The Elephant Man is sometimes placed alongside Dune and The Straight Story as anomalies in Lynch’s filmography, which is more often characterised for its horror-inducing oddness and sometimes-incomprehensible plotting. Of course, upon proper examination, all three of these movies exhibit Lynchian touches, perhaps none more so than The Elephant Man. It’s there in the avant-garde opening; the dream sequence; the sound design, for which he’s co-credited; the focus on industrial machinery. The film can certainly be read as a Victorian melodrama, but in execution it’s far from a Merchant Ivory movie.
It’s also a very human and humane film, perhaps more so than you might expect from Lynch. But then again, look to The Straight Story, which in my review I described as “understatedly human and kind of heartwarming”; or Fire Walk with Me, which is about exposing the tragic injustices inflicted upon Laura Palmer. He may not come at it from the most obvious angles, but I think Lynch is consistently a compassionate filmmaker. Indeed, some critics even accused the film of “excessive sentiment”, probably due to being partly based on the memoirs of Merrick’s friend and physician, Frederick Treves. I disagree because, even if it is pretty sentimental, I think it hits the sweet spot — the point is that we should care.

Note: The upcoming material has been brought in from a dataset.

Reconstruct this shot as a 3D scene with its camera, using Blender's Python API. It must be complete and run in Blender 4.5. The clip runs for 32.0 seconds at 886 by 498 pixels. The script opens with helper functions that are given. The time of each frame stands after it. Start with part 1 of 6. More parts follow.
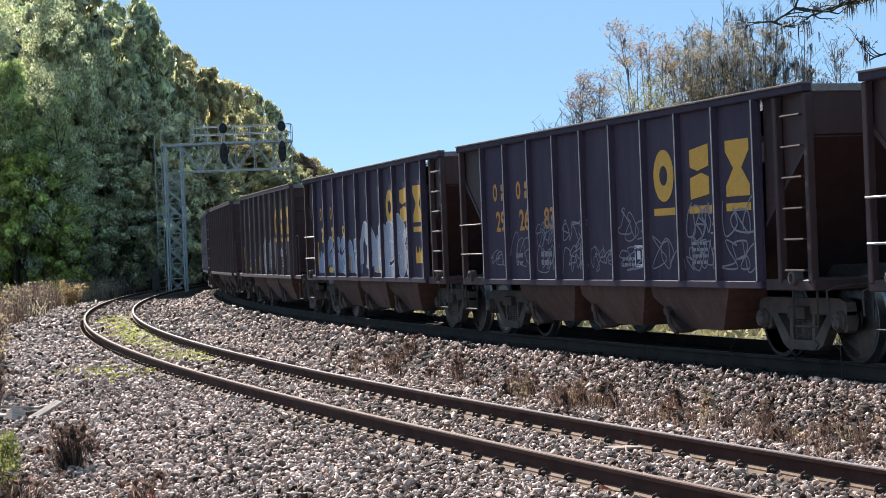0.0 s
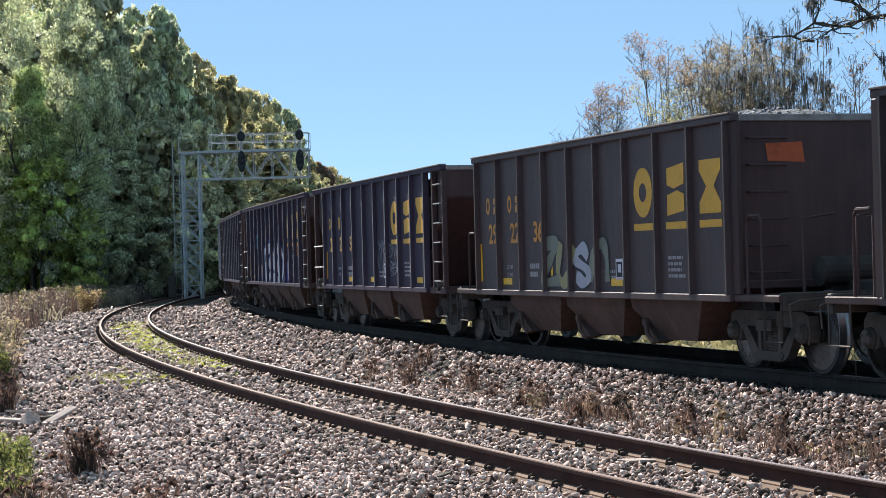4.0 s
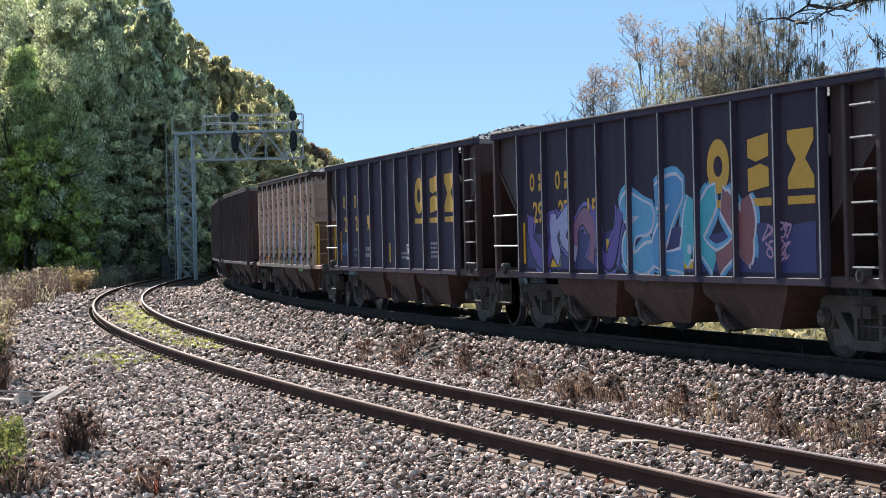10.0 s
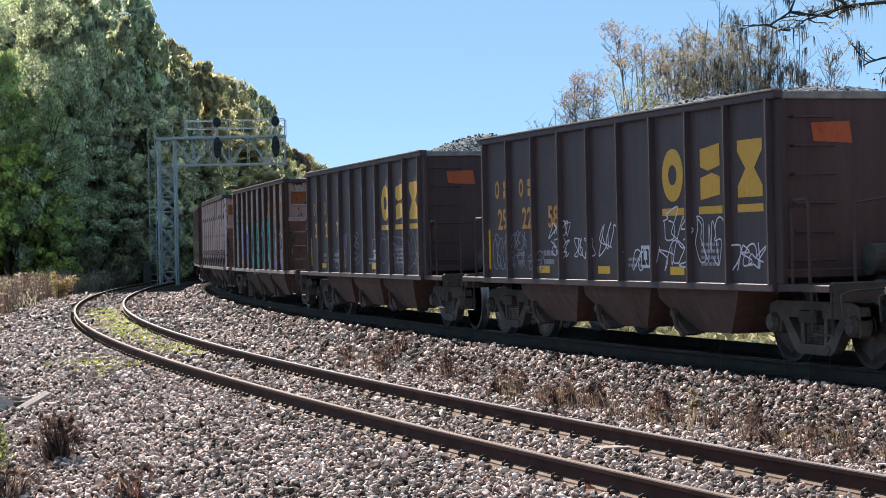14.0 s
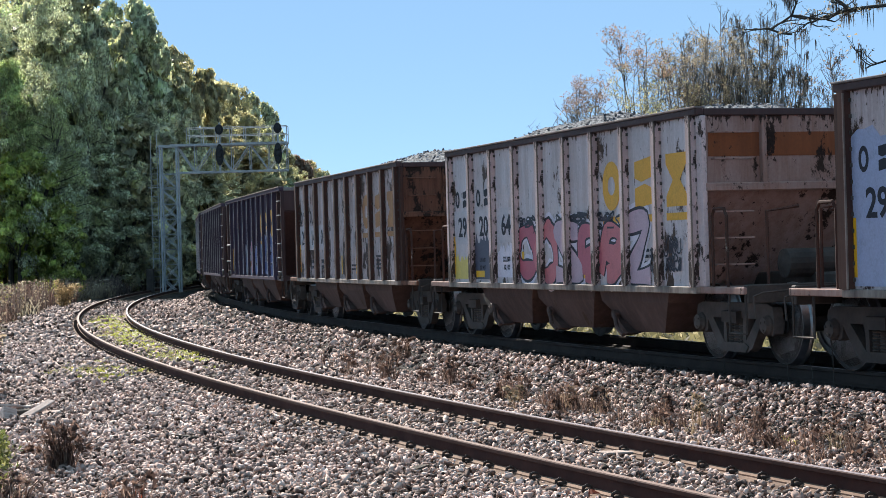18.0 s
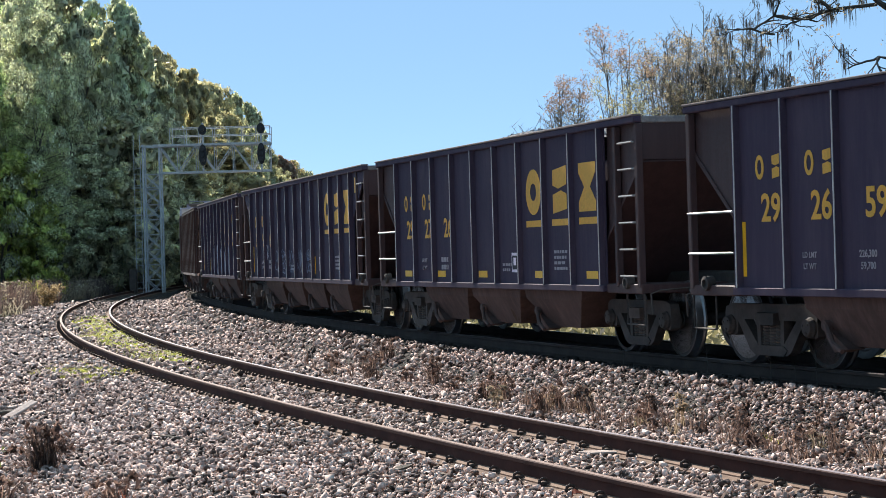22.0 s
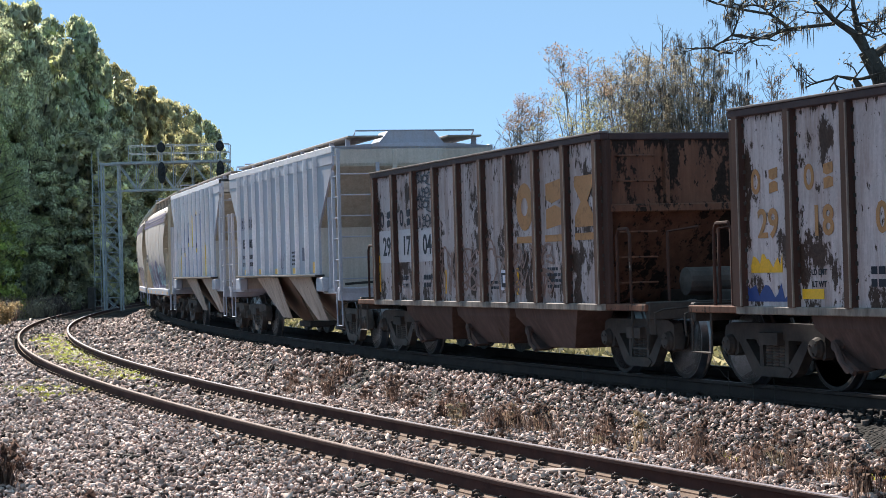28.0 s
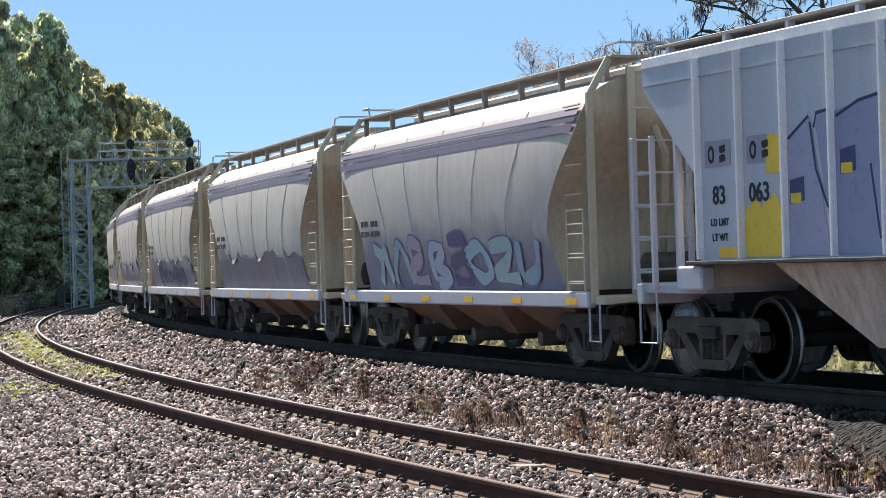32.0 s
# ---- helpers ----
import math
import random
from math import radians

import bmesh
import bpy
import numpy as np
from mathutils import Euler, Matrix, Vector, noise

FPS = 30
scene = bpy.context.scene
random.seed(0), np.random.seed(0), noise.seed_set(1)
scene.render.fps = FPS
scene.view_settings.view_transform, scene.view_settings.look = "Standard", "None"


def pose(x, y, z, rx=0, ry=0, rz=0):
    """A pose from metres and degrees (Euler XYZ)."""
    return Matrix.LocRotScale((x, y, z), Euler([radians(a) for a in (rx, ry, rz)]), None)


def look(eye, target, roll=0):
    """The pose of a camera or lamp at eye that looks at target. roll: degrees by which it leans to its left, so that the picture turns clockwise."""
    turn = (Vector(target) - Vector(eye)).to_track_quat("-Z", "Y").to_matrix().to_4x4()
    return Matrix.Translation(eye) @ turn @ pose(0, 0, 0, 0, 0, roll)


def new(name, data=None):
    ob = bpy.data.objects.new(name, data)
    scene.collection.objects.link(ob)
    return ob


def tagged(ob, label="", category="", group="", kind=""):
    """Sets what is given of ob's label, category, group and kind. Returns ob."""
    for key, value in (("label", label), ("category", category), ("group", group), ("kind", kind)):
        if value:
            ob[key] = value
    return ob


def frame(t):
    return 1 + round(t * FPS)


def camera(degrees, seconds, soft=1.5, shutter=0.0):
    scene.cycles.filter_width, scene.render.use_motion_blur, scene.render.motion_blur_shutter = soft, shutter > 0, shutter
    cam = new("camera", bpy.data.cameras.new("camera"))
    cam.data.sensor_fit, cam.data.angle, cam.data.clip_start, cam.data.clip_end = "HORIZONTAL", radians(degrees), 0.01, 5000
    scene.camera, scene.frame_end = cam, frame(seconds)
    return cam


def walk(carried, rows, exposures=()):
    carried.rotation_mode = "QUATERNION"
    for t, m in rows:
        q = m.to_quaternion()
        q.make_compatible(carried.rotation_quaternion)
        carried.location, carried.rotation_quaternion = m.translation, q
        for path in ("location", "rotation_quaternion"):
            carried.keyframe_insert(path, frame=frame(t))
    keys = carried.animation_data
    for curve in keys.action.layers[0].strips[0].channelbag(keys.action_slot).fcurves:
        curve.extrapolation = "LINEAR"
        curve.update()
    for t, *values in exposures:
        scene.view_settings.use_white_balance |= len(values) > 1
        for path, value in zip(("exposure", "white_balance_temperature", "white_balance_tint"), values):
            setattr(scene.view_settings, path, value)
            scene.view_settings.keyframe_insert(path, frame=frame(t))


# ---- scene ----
# One shot from a stance beside a double-track curve; a loaded hopper train runs towards the stance on the inner track.
# Heights count from the railhead of the nearer track; s runs along its centre line, o to the right of it.

# ---- camera: seconds, eye, turn to the left, tilt up, lean (degrees) ----
STANCE = (
    (0, -0.000, 0.000, 1.774, -0.000, -0.036, -2.174),
    (0.5, 0.009, 0.004, 1.777, 0.069, -0.108, -2.116),
    (1, 0.002, -0.001, 1.774, 0.107, -0.157, -1.943),
    (1.5, 0.004, -0.002, 1.774, 0.173, -0.163, -1.767),
    (2, 0.006, -0.004, 1.774, 0.247, -0.130, -1.536),
    (2.5, 0.005, -0.004, 1.772, 0.274, -0.087, -1.445),
    (3, 0.004, 0.002, 1.772, 0.332, 0.060, -1.444),
    (3.5, 0.005, -0.001, 1.772, 0.400, 0.228, -1.459),
    (4, 0.005, -0.001, 1.772, 0.450, 0.273, -1.462),
    (4.5, 0.005, -0.002, 1.772, 0.512, 0.243, -1.463),
    (5, 0.005, -0.002, 1.771, 0.565, 0.178, -1.457),
    (5.5, 0.006, -0.002, 1.770, 0.587, 0.115, -1.441),
    (6, 0.012, 0.001, 1.770, 0.610, -0.003, -1.427),
    (6.5, 0.009, 0.002, 1.767, 0.585, -0.049, -1.370),
    (7, 0.007, 0.003, 1.772, 0.523, -0.059, -1.283),
    (7.5, 0.005, 0.001, 1.771, 0.474, -0.106, -1.285),
    (8, 0.012, 0.002, 1.771, 0.430, -0.187, -1.328),
    (8.5, 0.005, -0.000, 1.767, 0.379, -0.279, -1.307),
    (9, 0.009, 0.003, 1.771, 0.354, -0.334, -1.335),
    (9.5, 0.008, 0.002, 1.771, 0.328, -0.335, -1.339),
    (10, 0.006, -0.000, 1.766, 0.276, -0.251, -1.318),
    (10.5, 0.007, 0.002, 1.767, 0.209, -0.086, -1.319),
    (11, 0.012, 0.004, 1.769, 0.139, 0.075, -1.303),
    (11.5, 0.010, 0.003, 1.768, 0.031, 0.148, -1.307),
    (12, 0.011, 0.003, 1.767, -0.102, 0.132, -1.231),
    (12.5, 0.011, 0.004, 1.767, -0.214, 0.036, -1.225),
    (13, 0.013, 0.004, 1.772, -0.280, -0.052, -1.195),
    (13.5, 0.012, 0.007, 1.769, -0.270, -0.099, -1.198),
    (14, 0.011, 0.002, 1.766, -0.224, -0.099, -1.219),
    (14.5, 0.008, 0.006, 1.769, -0.187, -0.096, -1.238),
    (15, 0.007, 0.006, 1.769, -0.170, -0.105, -1.253),
    (15.5, 0.006, 0.006, 1.768, -0.165, -0.122, -1.276),
    (16, 0.006, 0.006, 1.768, -0.164, -0.130, -1.307),
    (16.5, 0.007, 0.006, 1.768, -0.158, -0.114, -1.347),
    (17, 0.011, 0.004, 1.765, -0.137, -0.054, -1.433),
    (17.5, 0.013, 0.003, 1.767, -0.125, 0.001, -1.494),
    (18, 0.015, 0.003, 1.767, -0.145, 0.065, -1.557),
    (18.5, 0.011, 0.005, 1.766, -0.195, 0.142, -1.554),
    (19, 0.018, 0.003, 1.768, -0.239, 0.206, -1.596),
    (19.5, 0.014, 0.004, 1.764, -0.309, 0.276, -1.584),
    (20, 0.012, 0.006, 1.769, -0.379, 0.287, -1.554),
    (20.5, 0.015, 0.004, 1.771, -0.424, 0.220, -1.595),
    (21, 0.017, 0.007, 1.770, -0.465, 0.122, -1.624),
    (21.5, 0.013, 0.004, 1.766, -0.526, 0.076, -1.637),
    (22, 0.017, 0.003, 1.767, -0.609, 0.055, -1.616),
    (22.5, 0.012, 0.009, 1.766, -0.726, 0.117, -1.628),
    (23, 0.016, 0.008, 1.769, -0.844, 0.211, -1.683),
    (23.5, 0.013, 0.002, 1.766, -0.991, 0.300, -1.641),
    (24, 0.018, 0.007, 1.768, -1.109, 0.349, -1.684),
    (24.5, 0.015, 0.007, 1.770, -1.210, 0.388, -1.644),
    (25, 0.018, 0.010, 1.766, -1.307, 0.467, -1.674),
    (25.5, 0.013, 0.003, 1.766, -1.387, 0.544, -1.648),
    (26, 0.012, 0.002, 1.766, -1.442, 0.580, -1.642),
    (26.5, 0.013, 0.003, 1.767, -1.502, 0.596, -1.625),
    (27, 0.013, 0.003, 1.768, -1.570, 0.593, -1.605),
    (27.5, 0.013, 0.003, 1.768, -1.648, 0.574, -1.590),
    (28, 0.020, 0.001, 1.765, -1.762, 0.530, -1.580),
    (28.5, 0.014, 0.002, 1.761, -1.929, 0.487, -1.556),
    (29, 0.014, 0.003, 1.768, -2.106, 0.461, -1.629),
    (29.5, 0.017, 0.003, 1.771, -2.251, 0.487, -1.647),
    (30, 0.019, 0.002, 1.765, -2.370, 0.532, -1.653),
    (30.5, 0.022, 0.001, 1.770, -2.443, 0.553, -1.666),
    (31, 0.023, -0.000, 1.764, -2.490, 0.550, -1.662),
    (31.5, 0.020, 0.004, 1.768, -2.531, 0.479, -1.697),
    (32, 0.021, 0.000, 1.768, -2.591, 0.394, -1.756),
)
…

A significant boost to our emotional connection is the absolutely superb performances from Anthony Hopkins as Treves and John Hurt as Merrick. The latter earnt a BAFTA win and an Oscar nomination (losing to Robert De Niro in Raging Bull) in what became a truly iconic performance, but it’s a wonder Hopkins wasn’t similarly recognised. One of the themes the film tackles is the dichotomy of Treves being Merrick’s friend but also, to an extent, exploiting him to further his career, and finding the truth in that balance is down to Hopkins. They also both contribute enormously to the graceful beauty found throughout the film, not least in close-ups where a single tear can convey so much complex emotion, or the understated but moving final scene.
So too the gorgeous black-and-white photography by Freddie Francis. As Tom Huddleston writes in his essay accompanying the film’s StudioCanal Blu-ray releases, “imagine the film in colour, how fleshy and grotesque the makeup would have appeared, how gaudy and nauseating the carnival sequences.” It doesn’t bear thinking about. Instead, the monochrome visuals mix “gothic horror with documentary realism, lush drawing-room drama with mist-shrouded flights of fantasy”, to create a film that feels realist and historical, but also timeless and fantastical.
The Elephant Man is on BBC One tonight at 10:30pm (11pm in Scotland).
It was viewed as part of my What Do You Mean You Haven’t Seen…? 2018 project.